Debería estar acostumbrada, pero ese cartel de “No hay vacantes. No insista” en la puerta de una obra sigue evocando la imagen de un padre de familia que volverá a casa a informar que no consiguió nada ese día. Y no porque no quiera trabajar, sino porque el país o el mercado no le dan las oportunidades.
Reza el dicho: “una muerte es una tragedia, un millón de muertes es solo una estadística”. Y estamos acostumbrados a leer las estadísticas con total frialdad, sin pensar siquiera en los rostros detrás del número. Cuando se publican las nuevas proyecciones de crecimiento con una frase que dice “revisión a la baja”, es muy probable que solo pensemos que es una lástima; que se necesita más inversión; que la culpa la tienen este y los anteriores gobiernos y que todo se ha visto agravado por los fenómenos naturales y, por supuesto, la corrupción.
El Perú ya está sufriendo, desde hace mucho, el costo de la corrupción.
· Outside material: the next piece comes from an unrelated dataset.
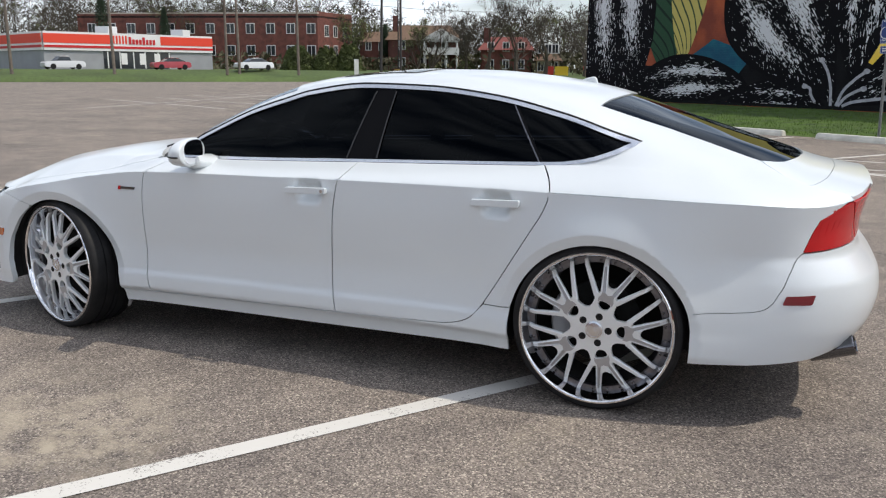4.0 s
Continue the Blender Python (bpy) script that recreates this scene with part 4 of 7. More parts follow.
# ---- the far side of the car park ----
M_BRICKR = brick_relief(mat("red_brick", (0.175, 0.062, 0.046), 0.85, var=0.35, scale=1.5, fine=0.15, fscale=9), 0.3)
M_BRICKD = brick_relief(mat("dark_brick", (0.12, 0.045, 0.035), 0.85, var=0.35, scale=1.5, fine=0.15, fscale=9), 0.3)
M_ROOF = mat("brown_shingle", (0.16, 0.10, 0.065), 0.9, var=0.3, scale=3, fine=0.2, fscale=12)
M_WHITEP = mat("white_wood_paint", (0.70, 0.70, 0.68), 0.6, var=0.1, scale=2)
M_WINDARK = mat("far_window_glass", (0.03, 0.035, 0.04), 0.08)
M_BARK = mat("tree_bark", (0.085, 0.068, 0.052), 0.9, var=0.4, scale=3)
M_TWIG = mat("spring_twigs", (0.062, 0.052, 0.038), 0.9, var=0.4, scale=0.4)
M_BUD = mat("spring_leaves", (0.13, 0.155, 0.05), 0.85, var=0.4, scale=0.5)
M_HEDGE = mat("hedge_leaves", (0.085, 0.105, 0.03), 0.85, var=0.5, scale=0.8)
M_POLE = mat("dark_pole", (0.035, 0.032, 0.03), 0.7, var=0.3, scale=3)
M_WOODPOLE = mat("grey_wood_pole", (0.17, 0.14, 0.115), 0.9, var=0.3, scale=2)
M_YELLOW = mat("yellow_base_paint", (0.62, 0.40, 0.10), 0.7, var=0.2, scale=3)
M_BANK = mat("lawn", (0.075, 0.115, 0.024), 0.95, var=0.35, scale=0.12, fine=0.25, fscale=3, col2=(0.05, 0.075, 0.018))

# raised lawn beyond the lot's edge, one sheet to the horizon
edge = [(-96, -60), (-93, -10), (-92.2, 7.4), (-89.5, 23), (-86.5, 38), (-80, 58), (-73.5, 69.5), (-62, 84), (-45, 105)]
bm = bmesh.new()
rows = []
for x, y in edge:
    d = Vector((x, y)).normalized()
    lift = 1.25 if y < 50 else 1.25 * max(0.25, 1 - (y - 50) / 30)
    rows.append([bm.verts.new((x, y, 0.0)), bm.verts.new((x + d.x * 0.4, y + d.y * 0.4, 0.13)), bm.verts.new((x + d.x * 4, y + d.y * 4, 0.5 * lift)), bm.verts.new((x + d.x * 9, y + d.y * 9, lift)), bm.verts.new((x + d.x * 480, y + d.y * 480, lift + 1.5))])
for a, b in zip(rows, rows[1:]):
    for i in range(4):
        bm.faces.new((a[i], a[i + 1], b[i + 1], b[i]))
bmesh.ops.recalc_face_normals(bm, faces=bm.faces)
for f in bm.faces:
    if f.normal.z < 0:
        f.normal_flip()
tagged(link("ground_lawn", bm, M_BANK, None), kind="structure")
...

Pero, a diferencia de otros países, que han tomado medidas para castigar a los accionistas y funcionarios responsables, el Perú ha decidido castigar a las empresas, con el riesgo de romper la cadena de pagos y afectar a otros cuya única culpa es la de haberse cruzado con el empleador o contratante equivocado. Las medidas adoptadas, salvo que haya alguna explicación que no entiendo, afectarán también a empresas pequeñas, subcontratistas, proveedores y también obreros. Ellos no tienen los recursos para financiar un juicio y obtener sus pagos.
Ya la corrupción nos está costando demasiado. Acotar las pérdidas para el resto de la sociedad no significa impunidad. Por el contrario, significa no extender el castigo a los que menos se pueden proteger.